The problem with starting with dialogue is that dialogues are usually character focused, and in the first lines of your book, you usually don't have a defined character. The reader will be forced to imagine something you haven't given him juts yet. What if the character is actually an old man, but the reader imagines a young adult? What if the protagonist is actually the guy with the gun, and not the other way around? The reader interprets as he wants, because dialogue is, most of all, a way to deepen what has already been established.

However, that doesn't mean you CAN'T start with dialogue, you just have to paint a clear picture of what you want to establish using only dialogue. The example you gave does this absolutely perfectly. You know from the get go that Adam is the victim, you can also make out where he is, based on the description of the room right on the second paragraph.

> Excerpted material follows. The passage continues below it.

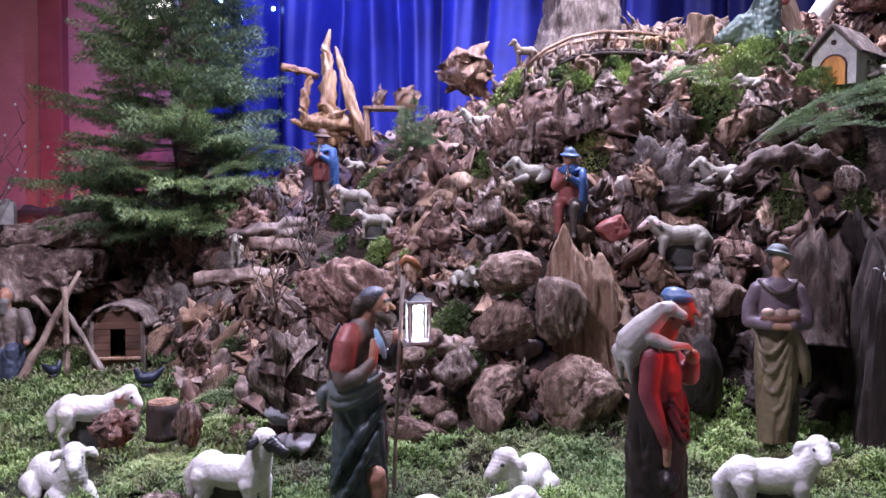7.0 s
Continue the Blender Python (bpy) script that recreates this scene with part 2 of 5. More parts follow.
WINDOW_GLOW = glowing("daylit_window_pane", (1.0, 0.93, 0.75), 3.0)

# ---- builders ----
from mathutils.bvhtree import BVHTree


def linked(name, me, mats, parent=None, label="", smooth=True):
    for m in mats if isinstance(mats, (list, tuple)) else [mats]:
        me.materials.append(m)
    if smooth:
        me.polygons.foreach_set("use_smooth", [True] * len(me.polygons))
    ob = new(name, me)
    if parent:
        ob.parent = parent
    if label:
        ob["label"] = label
    return ob


def mesh_of(bm, name):
    me = bpy.data.meshes.new(name)
    bm.to_mesh(me)
    bm.free()
    return me


def part(name, bm, material, parent=None, label="", smooth=True):
    return linked(name, mesh_of(bm, name), material, parent, label, smooth)


def raw(name, verts, faces, material, parent=None, label="", smooth=False):
    me = bpy.data.meshes.new(name)
    me.from_pydata([tuple(v) for v in verts], [], [tuple(f) for f in faces])
    return linked(name, me, material, parent, label, smooth)


def base(name, m, label, category, group="", kind=""):
    """An Empty at a thing's foot, that holds its parts."""
    ob = new(name)
    ob.empty_display_size = 0.05
    ob.matrix_world = m
    return tagged(ob, label, category, group, kind)


def box(bm, sx, sy, sz, m=None, bevel=0.0, index=0):
    out = bmesh.ops.create_cube(bm, size=1)
    vs = out["verts"]
    bmesh.ops.scale(bm, vec=(sx, sy, sz), verts=vs)
    fs = {f for v in vs for f in v.link_faces}
    if bevel:
        es = {e for v in vs for e in v.link_edges}
        r = bmesh.ops.bevel(bm, geom=list(es), offset=bevel, segments=2, profile=0.5, affect="EDGES")
        vs = list({v for f in r["faces"] for v in f.verts} | {v for v in vs if v.is_valid})
    if m is not None:
        bmesh.ops.transform(bm, matrix=m, verts=vs)
    for v in vs:
        for f in v.link_faces:
            f.material_index = index
    return vs


def boxed(sx, sy, sz, m=None, bevel=0.002):
    bm = bmesh.new()
    box(bm, sx, sy, sz, m, bevel)
    return bm


def ell(bm, c, r, index=0, turn=(0, 0, 0), sub=3):
    vs = bmesh.ops.create_icosphere(bm, subdivisions=sub, radius=1)["verts"]
    m = pose(*c, *turn) @ Matrix.Diagonal((*r, 1))
    bmesh.ops.transform(bm, matrix=m, verts=vs)
    for v in vs:
        for f in v.link_faces:
            f.material_index = index
    return vs


def cap(bm, a, b, ra, rb, index=0, ends=True):
    a, b = Vector(a), Vector(b)
    d = b - a
    m = Matrix.Translation((a + b) / 2) @ d.to_track_quat("Z", "Y").to_matrix().to_4x4()
    vs = bmesh.ops.create_cone(bm, cap_ends=True, segments=14, radius1=ra, radius2=rb, depth=d.length, matrix=m)["verts"]
    for v in vs:
        for f in v.link_faces:
            f.material_index = index
    if ends:
        ell(bm, a, (ra, ra, ra), index, sub=2)
        ell(bm, b, (rb, rb, rb), index, sub=2)


def swag(bm, a, mid, b, r, index=0, n=8):
    """A hanging fold of cloth from a through mid to b."""
    a, mid, b = Vector(a), Vector(mid), Vector(b)
    c = mid * 2 - (a + b) / 2
    pts = [a * (1 - u) ** 2 + c * 2 * u * (1 - u) + b * u * u for u in [i / (n - 1) for i in range(n)]]
    chain(bm, pts, [r * (0.55 + 0.45 * math.sin(math.pi * i / (n - 1))) for i in range(n)], index)


def chain(bm, points, radii, index=0):
    for (p, q), (r, s) in zip(zip(points, points[1:]), zip(radii, radii[1:])):
        cap(bm, p, q, r, s, index)


def loft(bm, rings, index=0, folds=0, amp=0.0, phase=0.0, n=56):
    """A closed body through elliptic rings (z, cx, cy, rx, ry), with hanging folds that fade upwards."""
    rows = []
    for k, (z, cx, cy, rx, ry) in enumerate(rings):
        low = 1 - k / (len(rings) - 1)
        ring = []
        for i in range(n):
            a = 2 * math.pi * i / n
            w = 1
            if folds:
                bend = a + 0.5 * math.sin(a * 2 + phase) + 0.35 * low
                w += amp * (0.3 + 0.7 * low) * (2 * abs(math.sin(folds * 0.5 * bend + phase)) ** 0.7 - 1.1 + 0.6 * math.sin(3 * a + phase * 2))
            ring.append(bm.verts.new((cx + rx * w * math.cos(a), cy + ry * w * math.sin(a), z)))
        rows.append(ring)
    for r, s in zip(rows, rows[1:]):
        for i in range(n):
            f = bm.faces.new((r[i], r[(i + 1) % n], s[(i + 1) % n], s[i]))
            f.material_index = index
    bm.faces.new(list(reversed(rows[0]))).material_index = index
    bm.faces.new(rows[-1]).material_index = index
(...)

Everything paints a picture, and that is all happening during a dialogue. But now imagine this:

"Talk, or I'll shoot."

"Okay, okay," Adam said, giving in. "I was there. I saw her take the
money."

John's eyes were dark. "Where'd she go?"

"I don't know."

John pulled the trigger. The bullet flew past Adam's face, blasting a
hole in the wall behind him.

"Fifth Avenue!" Adam blurted. "In a red
sedan—there was another man in the car. That's all I know, honest."

You can clearly see the difference. You have no idea what is Adam position in relation to anything. Nor do you know what he has to say, where he is, what is his personality, what he is feeling, nothing.

But, it's a dialogue, and it's not a bad dialogue. Maybe if you put this in the middle of another scene, in a later part of the book, it wouldn't be so bad. But since this is how the book start, and nothing is established yet, this basically doesn't give the reader to go on, and he is left guessing.

TL;DR

Yes, you can start a book with dialogue, but establish the setting and the characters as soon as possible, or the reader will have to do a lot of guessing.